I feel like editing is like throwing a party at your house. You aren’t the star of the show necessarily. You’re just making sure that the drinks are refilled, and everyone’s talking to each other. But when you throw another party, people will come back, because they remember what a good time they had. I feel like being an editor is like that, where if people find continual value out of the thing you’re making, they’ll keep coming back, and that’s the reward.
I think if you want a little more attention, you can also hop in and write whenever you want. But you gotta have that kind of curatorial, that publishing, that producer mindset, where arranging the pieces and planning the meal is enough. I understand why some people don’t find that exciting, but I find it incredibly exciting.
Any personal favorite publications that you’re admiring right now?
I’ve been reading Holloway. One of the founders of Mattermark just started writing and sourcing and paying for these massively comprehensive guides about different parts of starting a business. Incredible craft put into it; they’re taking this long-term approach. I really admire what they’re building.
The other sneaky editorial thing I kind of keep my eye on is: the Apple App Store has incredible editorial. I’m serious, load up the App Store on your phone. It has custom illustrations, they curate the best of the App Store, they make it timely. I find that extremely admirable and I know that’s really hard to do. They probably don’t get any credit for it, and those are some of the unspoken heroes.
[Wonder Shuttle note: Sean followed up with us to add 2PM, a newsletter that covers the intersection of media and commerce.]

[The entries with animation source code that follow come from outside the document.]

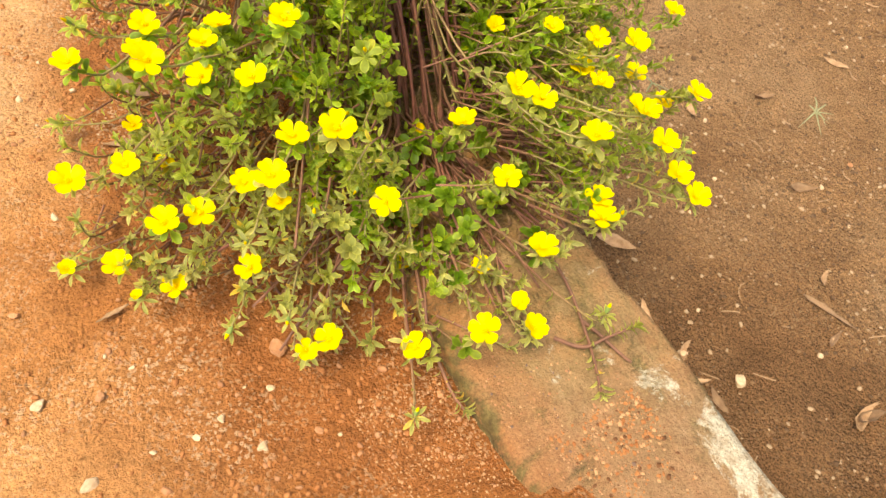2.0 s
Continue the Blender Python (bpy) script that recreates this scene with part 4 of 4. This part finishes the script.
def flowering_plant():
    plant = thing("flowering_plant", (CROWN[0], CROWN[1], 0.19), "trailing purslane with bright yellow five-petalled flowers, spilling over its bag", "plant")
    for path, rad in stems:
        part("stem", stem_mesh("stem", [tube(path, rad, 6)]), plant)
    for path, rad in old_stems:
        part("stem", stem_mesh("stem", [tube(path, rad, 6)], WOODY_STEM), plant, "bare woody brown stem")
    for path, rad in red_stems:
        part("stem", stem_mesh("stem", [tube(path, rad, 7)], RED_STEM), plant, "thick purplish red stem")
    tagged(part("side_growth", stem_mesh("side_growth", twigs), plant, "thin green side shoots"), kind="stuff")
    base, fr, tone = wide_bin.arrays()
    pick = np.where((base[:, 1] > -0.34) & (base[:, 1] < 0.02) & (base[:, 2] > 0.16))[0][:300]
    keep = np.ones(len(base), bool)
    keep[pick] = False
    leaf_mass("foliage", base[keep], fr[keep], tone[keep], LEAF_WIDE, LEAF, plant, "small fleshy spoon-shaped bright green leaves")
    obase, ofr, otone = slim_bin.arrays()
    leaf_mass("foliage", obase, ofr, otone, LEAF_SLIM, LEAF, plant, "narrow leaves, sage green to yellow-green")
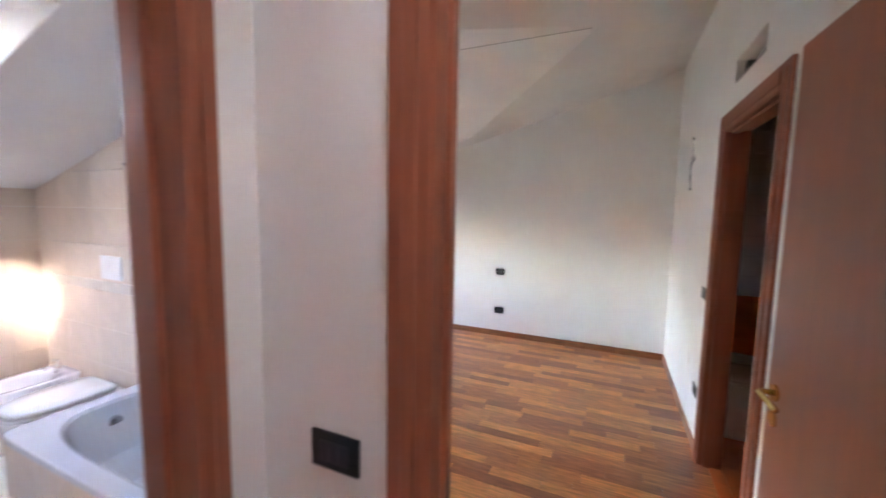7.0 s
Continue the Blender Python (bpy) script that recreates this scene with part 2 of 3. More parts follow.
def oval(cx, cy, z, rx, ry, n=36, p=2.0, flat=0.0):
    """A superellipse ring; flat cuts off the -x side at cx - flat * rx."""
    out = []
    for k in range(n):
        a = 2 * math.pi * k / n
        c, s = math.cos(a), math.sin(a)
        x = math.copysign(abs(c) ** (2 / p), c) * rx
        y = math.copysign(abs(s) ** (2 / p), s) * ry
        if flat:
            x = max(x, -flat * rx)
        out.append((cx + x, cy + y, z))
    return out


def d_ring(cx, z, rx, ry, n=44, front=2.3, back=6.0):
    """A ring rounded towards +x and squared towards -x, like the rim of a basin."""
    return [(p if p[0] > cx else q) for p, q in zip(oval(cx, 0, z, rx, ry, n, front), oval(cx, 0, z, rx, ry, n, back))]


def to_floor(*obs):
    """Carries the feet of uprights down to the finished floor."""
    for ob in obs:
        for o in (ob, *ob.children_recursive):
            if o.type == "MESH":
                for v in o.data.vertices:
                    if v.co.z < 0.012:
                        v.co.z += -0.075


def struct(ob, label="", category=""):
    return tagged(ob, label, category, "", "structure")


# ---- the plan ----
FZ = -0.075
XW, XE, YN = -3.28, 5.17, 4.50
YS = -0.37
SL = 0.28


def roof(x, y):
    return 1.785 + SL * (YN - y)


def roof_y(z):
    return YN - (z - 1.785) / SL


RA, ZA, PA = -2.14, 2.86, -1.06
RB, ZB, CB = 3.33, 2.93, 4.845
BW = 1.78


def gable_a(x, y):
    return ZA - 0.28 * abs(x - RA)


def gable_b(x, y):
    return ZB - 0.28 * abs(x - RB)


def bath_roof(x, y):
    return 1.70 + 0.27 * (4.30 - y)


# ceilings
za_w, za_p = gable_a(XW, 0), gable_a(PA, 0)
main_a = [(XW - .1, -1.4), (-0.15, -1.4), (-0.15, YN + .1), (PA, YN + .1), (PA, roof_y(za_p)), (RA, roof_y(ZA)), (XW, roof_y(za_w)), (XW - .1, roof_y(za_w))]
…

Anything else you want to add?
There’s a lot of people who do this job and we’re all trying to figure it out. I think a beautiful part about it is, we don’t compete. There’s not too many publications that completely overlap in who they’re targeting. As a result, you learning something and telling me, and me learning something and telling you, that just elevates everything. I feel like it elevates the internet, because some of the content on the internet has been pulled down by the weight of lots of bad incentives.